Strontium (Sr) is not a transition metal; it is classified as an alkaline earth metal. The periodic table places Strontium into a distinct family of elements with predictable characteristics that are fundamentally different from those of transition metals.
Identifying Strontium on the Periodic Table
Strontium has atomic number 38, placing it in Period 5 and Group 2 of the periodic table. Elements in Group 2 are collectively known as the alkaline earth metals. Strontium is a soft, highly reactive metal that exhibits a characteristic silvery-white or slightly yellowish sheen when freshly cut. Because of its high reactivity, it is never found in its pure state in nature.
The chemical behavior of Strontium is dominated by its strong tendency to lose two electrons to achieve a stable electron configuration. This results in the formation of an ion with a fixed \(+2\) oxidation state, a trait common among all alkaline earth metals. This predictable, single oxidation state is one of the key indicators that Strontium belongs to the main-group elements, rather than the d-block metals.
Defining the Characteristics of Transition Metals
Transition metals occupy the central block of the periodic table, spanning Groups 3 through 12. These elements are characterized by a set of physical and chemical properties that distinguish them from the alkaline earth metals. They are generally harder, stronger, and have higher melting and boiling points. Many transition metals are also far less reactive than the alkaline earth metals, which contributes to their usefulness in structural applications.

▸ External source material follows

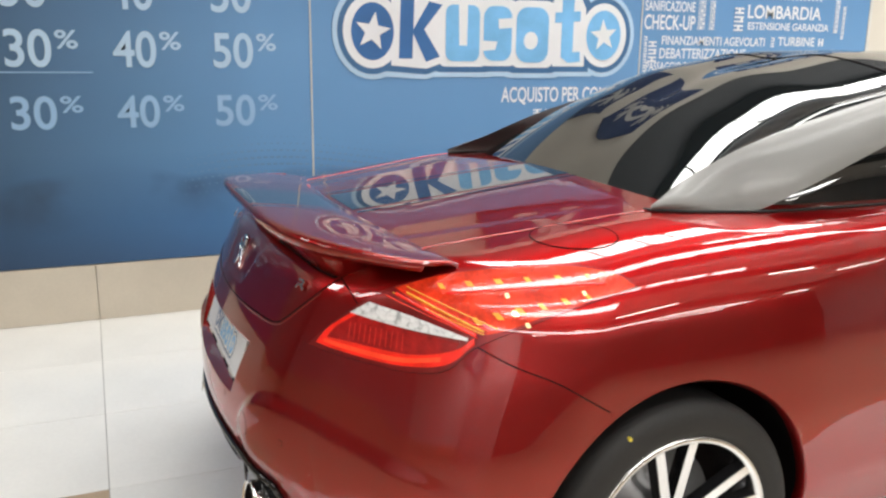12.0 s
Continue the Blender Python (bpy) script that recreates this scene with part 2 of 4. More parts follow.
def lathe(profile, n, axis="x"):
    """Rings from a closed or open profile of (radius, along)."""
    vs, fs = [], []
    for i in range(n):
        a = 2 * math.pi * i / n
        for r, h in profile:
            vs.append((h, r * math.cos(a), r * math.sin(a)) if axis == "x" else (r * math.cos(a), h, r * math.sin(a)) if axis == "y" else (r * math.cos(a), r * math.sin(a), h))
    k = len(profile)
    for i in range(n):
        for j in range(k - 1):
            a, b = i * k + j, ((i + 1) % n) * k + j
            fs.append((a, b, b + 1, a + 1))
    return vs, fs


def tube_along(pts, r, sides=8):
    """A round bead along a line of points."""
    pts = [Vector(p) for p in pts]
    vs, fs = [], []
    for i, p in enumerate(pts):
        t = (pts[min(i + 1, len(pts) - 1)] - pts[max(i - 1, 0)]).normalized()
        u = t.cross(Vector((0.31, 0.17, 0.93)))
        u = u.normalized() if u.length > 1e-4 else t.orthogonal().normalized()
        w = t.cross(u)
        for k in range(sides):
            a = 2 * math.pi * k / sides
            vs.append(p + r * (math.cos(a) * u + math.sin(a) * w))
    for i in range(len(pts) - 1):
        for k in range(sides):
            a, b = i * sides + k, i * sides + (k + 1) % sides
            fs.append((a, b, b + sides, a + sides))
    return vs, fs


def smooth_line(ctrl, n=40):
    """Catmull-Rom through control points."""
    c = [np.array(p, float) for p in ctrl]
    c = [2 * c[0] - c[1]] + c + [2 * c[-1] - c[-2]]
    out = []
    segs = len(c) - 3
    for i in range(n + 1):
        u = min(i / n * segs, segs - 1e-9)
        k, t = int(u), u - int(u)
        p0, p1, p2, p3 = c[k:k + 4]
        out.append(0.5 * (2 * p1 + (p2 - p0) * t + (2 * p0 - 5 * p1 + 4 * p2 - p3) * t * t + (3 * p1 - p0 - 3 * p2 + p3) * t ** 3))
    return np.array(out)


def mirror(pts):
    return [(-p[0], *p[1:]) for p in pts]


def outline_solid(polys, depth, bevel=0.0):
    """A solid from flat outlines in (u, v), extruded along the third axis; returns a bmesh with u in x, v in z and depth towards -y."""
    bm = bmesh.new()
    for poly in polys:
        vs = [bm.verts.new((u, 0, v)) for u, v in poly]
        f = bm.faces.new(vs)
        f.normal_update()
        if f.normal.y > 0:
            f.normal_flip()
        r = bmesh.ops.extrude_face_region(bm, geom=[f])
        top = [v for v in r["geom"] if isinstance(v, bmesh.types.BMVert)]
        bmesh.ops.translate(bm, vec=(0, -depth, 0), verts=top)
    bmesh.ops.recalc_face_normals(bm, faces=bm.faces)
    return bm


def disc_poly(cu, cv, r, n=28, ry=None):
    return [(cu + r * math.cos(2 * math.pi * i / n), cv + (ry or r) * math.sin(2 * math.pi * i / n)) for i in range(n)]


def star_poly(cu, cv, r, turn=0.0):
    return [(cu + (r if i % 2 == 0 else r * 0.42) * math.sin(math.pi * i / 5 + turn), cv + (r if i % 2 == 0 else r * 0.42) * math.cos(math.pi * i / 5 + turn)) for i in range(10)]


def round_rect(u0, u1, v0, v1, r, n=6):
    r = min(r, (u1 - u0) / 2 - 1e-4, (v1 - v0) / 2 - 1e-4)
    out = []
    for cu, cv, a0 in ((u1 - r, v1 - r, 0), (u0 + r, v1 - r, 90), (u0 + r, v0 + r, 180), (u1 - r, v0 + r, 270)):
        for i in range(n + 1):
            a = radians(a0 + 90 * i / n)
            out.append((cu + r * math.cos(a), cv + r * math.sin(a)))
    return out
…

Chemically, a defining feature of transition metals is their ability to exhibit multiple, variable oxidation states, such as iron forming both \(\text{Fe}^{2+}\) and \(\text{Fe}^{3+}\) ions. This variability allows them to form a wide array of compounds, many of which are distinctively colored. Transition metals are also frequently employed as catalysts due to their unique electron structure.
The Basis for Strontium’s Classification
The fundamental distinction between Strontium and a transition metal lies in their respective electron configurations. Strontium’s neutral atomic state has an electron configuration that ends in \(5s^2\). This means its two outermost valence electrons completely fill the \(5s\) orbital, placing it in the s-block of the periodic table. When Strontium forms its ion, it loses these two \(5s\) electrons, resulting in the \(\text{Sr}^{2+}\) ion with a stable noble gas configuration.
A true transition metal is defined by having a partially filled \(d\)-orbital in at least one of its common oxidation states. These \(d\)-orbitals are the reason for the transition metals’ characteristic properties, such as their multiple oxidation states and the formation of colored complexes. Strontium’s chemical behavior is governed by the \(s\)-orbital filling and subsequent loss of these electrons, which leaves the inner \(d\)-orbitals completely filled. Therefore, the simple, stable \(\text{Sr}^{2+}\) ion confirms its position as an alkaline earth metal and not a member of the transition metal series.